Je pourrais vous donner tout un tas de recettes plus ou moins radicales, censées éviter, du moins ralentir, cette réduction qui paraît inéluctable, mais je crois de moins en moins en l’action politique au sens noble du terme, et après tout, ce sont toujours des hommes libres (et bien sûr des femmes) qui ont sauvé le pays. Finalement comme Léon Bloy je crois qu’il faut se résoudre à n’espérer que les Cosaques et le Saint-Esprit. Je vois bien ce que peuvent être les Cosaques, mais pour ce qui est du Saint-Esprit…
AF2000. On a l’impression d’assister aujourd’hui à tout un nouveau courant d’écrivains, de polémistes et d’essayistes avec Eugénie Bastié, Laurent Obertone ou Alexandre Devecchio qui font profession de prendre à rebours le politiquement correct et de lutter contre une certaine sclérose ambiante. Mais de quoi sont-ils le nom ?

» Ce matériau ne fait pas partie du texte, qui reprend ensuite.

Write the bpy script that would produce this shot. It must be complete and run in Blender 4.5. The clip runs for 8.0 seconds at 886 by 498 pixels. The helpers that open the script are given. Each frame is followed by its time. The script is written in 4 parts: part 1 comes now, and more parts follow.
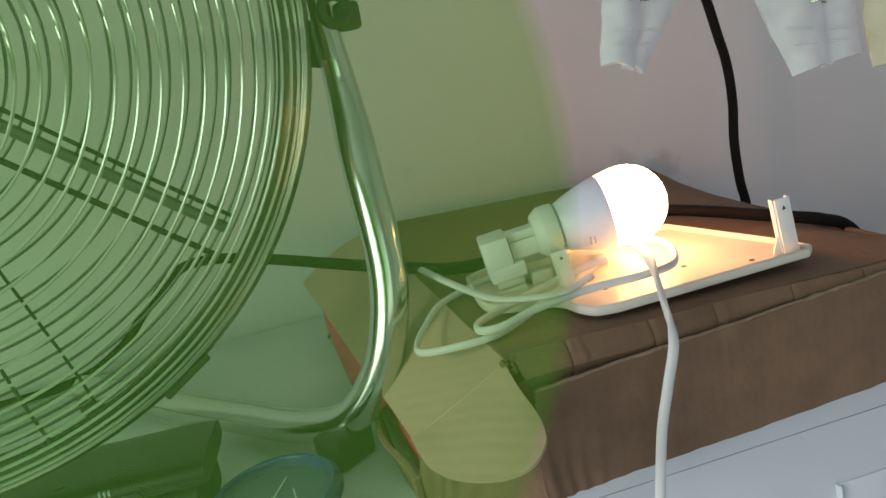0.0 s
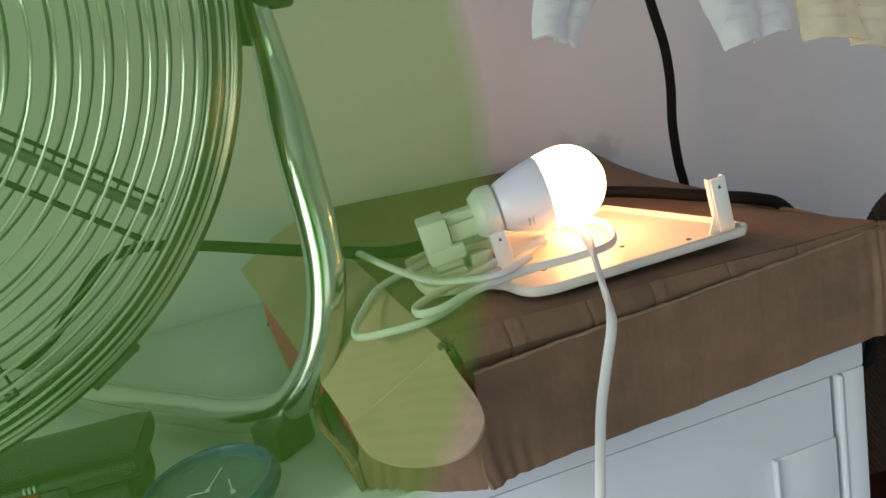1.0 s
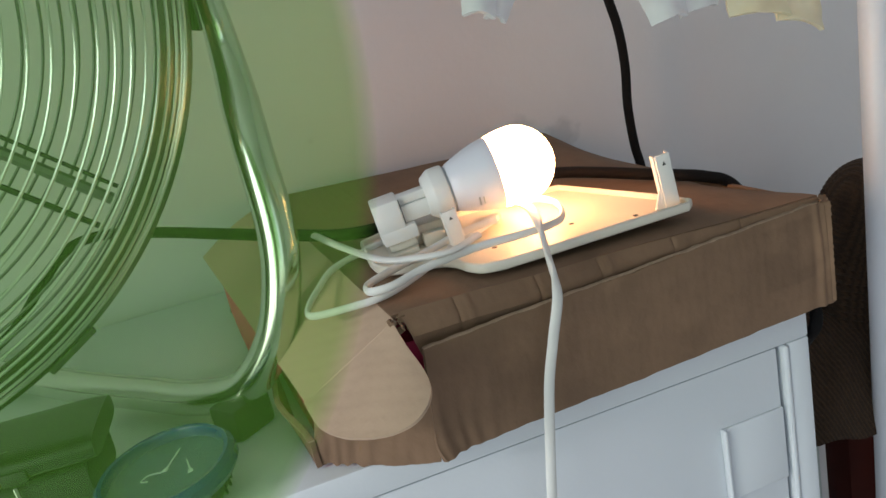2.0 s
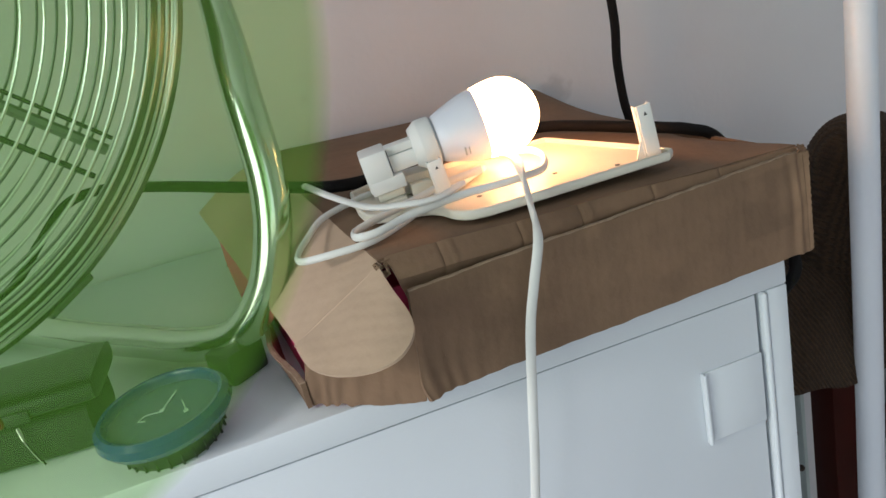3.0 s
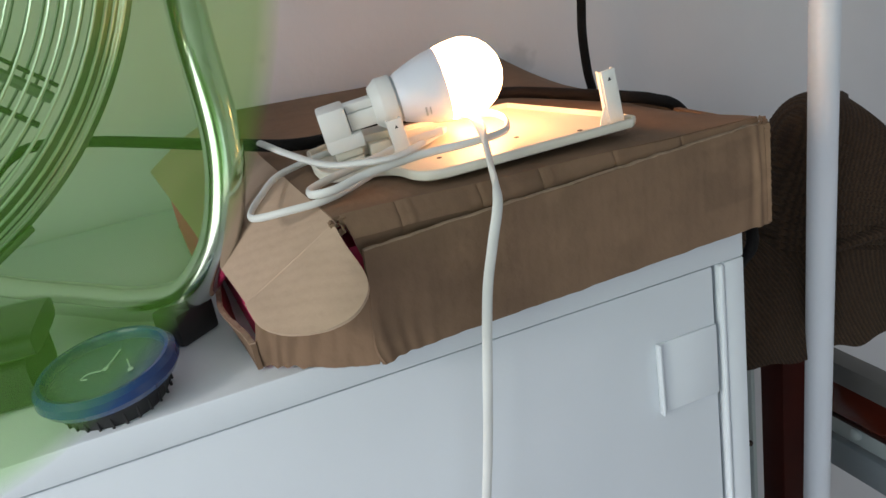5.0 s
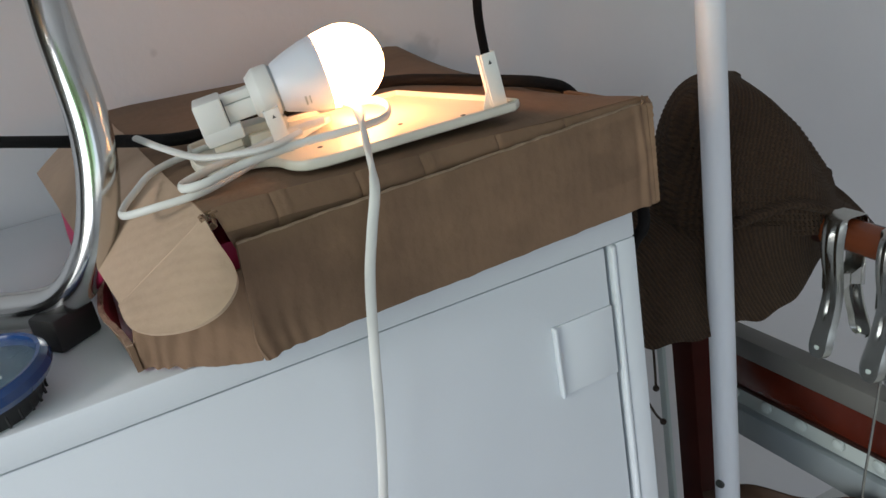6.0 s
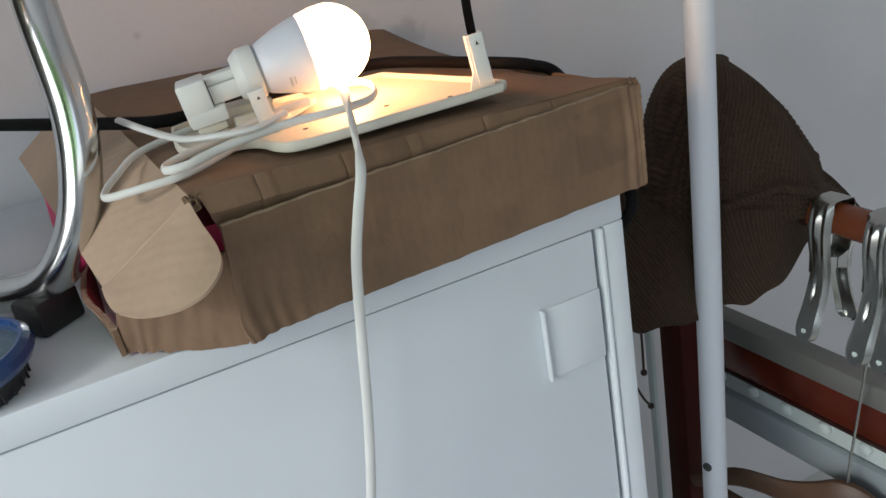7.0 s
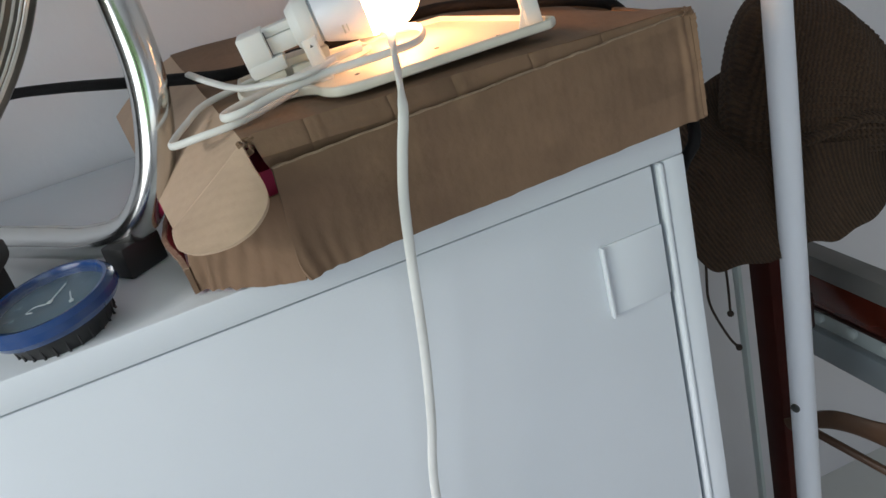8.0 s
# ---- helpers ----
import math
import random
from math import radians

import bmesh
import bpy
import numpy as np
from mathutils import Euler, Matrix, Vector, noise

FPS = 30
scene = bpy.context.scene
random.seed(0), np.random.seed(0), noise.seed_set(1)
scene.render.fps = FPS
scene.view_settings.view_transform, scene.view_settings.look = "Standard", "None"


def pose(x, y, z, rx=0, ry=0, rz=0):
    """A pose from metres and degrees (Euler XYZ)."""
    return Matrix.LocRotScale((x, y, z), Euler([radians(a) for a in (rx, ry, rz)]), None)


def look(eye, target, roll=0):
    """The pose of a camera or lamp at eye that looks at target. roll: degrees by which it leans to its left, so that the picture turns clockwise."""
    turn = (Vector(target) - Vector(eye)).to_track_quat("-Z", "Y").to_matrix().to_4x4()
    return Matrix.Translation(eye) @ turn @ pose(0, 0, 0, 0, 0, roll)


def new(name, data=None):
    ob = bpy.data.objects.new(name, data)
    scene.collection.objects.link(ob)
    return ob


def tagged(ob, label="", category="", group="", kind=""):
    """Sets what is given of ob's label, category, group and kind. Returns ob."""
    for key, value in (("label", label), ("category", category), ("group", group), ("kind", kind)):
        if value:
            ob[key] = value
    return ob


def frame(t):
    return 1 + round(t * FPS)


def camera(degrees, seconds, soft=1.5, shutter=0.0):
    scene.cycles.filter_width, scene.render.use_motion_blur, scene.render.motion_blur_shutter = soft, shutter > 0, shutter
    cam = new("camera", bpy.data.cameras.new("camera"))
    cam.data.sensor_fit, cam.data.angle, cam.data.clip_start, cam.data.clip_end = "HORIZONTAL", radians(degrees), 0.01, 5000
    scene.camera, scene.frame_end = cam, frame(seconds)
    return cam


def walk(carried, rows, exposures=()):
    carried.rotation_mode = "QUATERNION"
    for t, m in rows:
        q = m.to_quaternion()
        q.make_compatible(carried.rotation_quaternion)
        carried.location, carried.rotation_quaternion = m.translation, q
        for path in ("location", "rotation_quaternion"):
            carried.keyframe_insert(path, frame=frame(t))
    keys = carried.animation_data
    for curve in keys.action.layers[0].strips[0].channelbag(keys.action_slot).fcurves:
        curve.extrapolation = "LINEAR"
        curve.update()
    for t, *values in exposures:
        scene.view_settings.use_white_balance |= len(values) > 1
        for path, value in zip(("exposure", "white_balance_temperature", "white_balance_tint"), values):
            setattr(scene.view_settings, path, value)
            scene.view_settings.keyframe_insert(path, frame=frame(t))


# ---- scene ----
cam = camera(54.8, 8.0)
PATH = [
    (0, (-0.44, -0.544, 1.437), (-0.101, 1.352, 0.898), -12.0),
    (0.5, (-0.433, -0.54, 1.433), (-0.027, 1.334, 0.866), -11.8),
    (1, (-0.432, -0.537, 1.428), (0.016, 1.322, 0.84), -11.7),
    (1.5, (-0.426, -0.542, 1.426), (0.052, 1.303, 0.822), -11.8),
    (2.8, (-0.413, -0.579, 1.408), (0.071, 1.245, 0.746), -12.8),
    (3, (-0.416, -0.581, 1.408), (0.048, 1.239, 0.723), -12.6),
    (3.5, (-0.425, -0.574, 1.396), (0.037, 1.23, 0.666), -11.9),
    (4, (-0.427, -0.571, 1.394), (0.052, 1.226, 0.657), -11.4),
    (4.2, (-0.43, -0.568, 1.4), (0.057, 1.228, 0.666), -11.1),
    (5.3, (-0.404, -0.576, 1.386), (0.168, 1.184, 0.628), -10.3),
    (5.5, (-0.395, -0.578, 1.382), (0.208, 1.171, 0.623), -10.7),
    (6, (-0.376, -0.581, 1.377), (0.287, 1.135, 0.592), -10.8),
    (6.5, (-0.376, -0.579, 1.374), (0.309, 1.12, 0.571), -10.6),
    (7, (-0.375, -0.579, 1.371), (0.303, 1.117, 0.557), -10.7),
    (7.5, (-0.37, -0.583, 1.368), (0.243, 1.131, 0.538), -12.1),
    (8, (-0.338, -0.618, 1.357), (0.056, 1.148, 0.504), -15.8),
]
walk(cam, [(t, look(eye, target, roll)) for t, eye, target, roll in PATH], exposures=((0, -0.05), (1.5, -0.05), (3.0, 0.18), (4.0, 0.11), (5.5, 0.09), (6.5, -0.03), (7.0, 0.08), (8.0, 0.09)))

# ---- world, window light, exposure ----
world = bpy.data.worlds.new("world")
scene.world = world
world.use_nodes = True
wn = world.node_tree
sky = wn.nodes.new("ShaderNodeTexSky")
sky.sky_type = "NISHITA"
sky.sun_disc = False
sky.sun_elevation, sky.sun_rotation = radians(38), radians(250)
wn.nodes["Background"].inputs["Strength"].default_value = 0.12
wn.links.new(sky.outputs[0], wn.nodes["Background"].inputs["Color"])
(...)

JA. Ils ne sont pas essayistes, ils ne sont pas polémistes, ils ne sont pas écrivains. S’ils sont quelque chose, le nom de quelque chose, cette chose ne doit pas être grand-chose : je dirais, abruptement, qu’ils symbolisent à mes yeux l’inculture totale et totalement contente d’elle-même de la presse française, ce qui est beaucoup et finalement rien du tout. Il vous est parfaitement possible, du reste, de changer ces prénoms et noms à la mode parisienne, éphémère et vaine, par ceux de la quasi-totalité des journalistes (et apparentés) se piquant de critique littéraire ou même produisant des essais.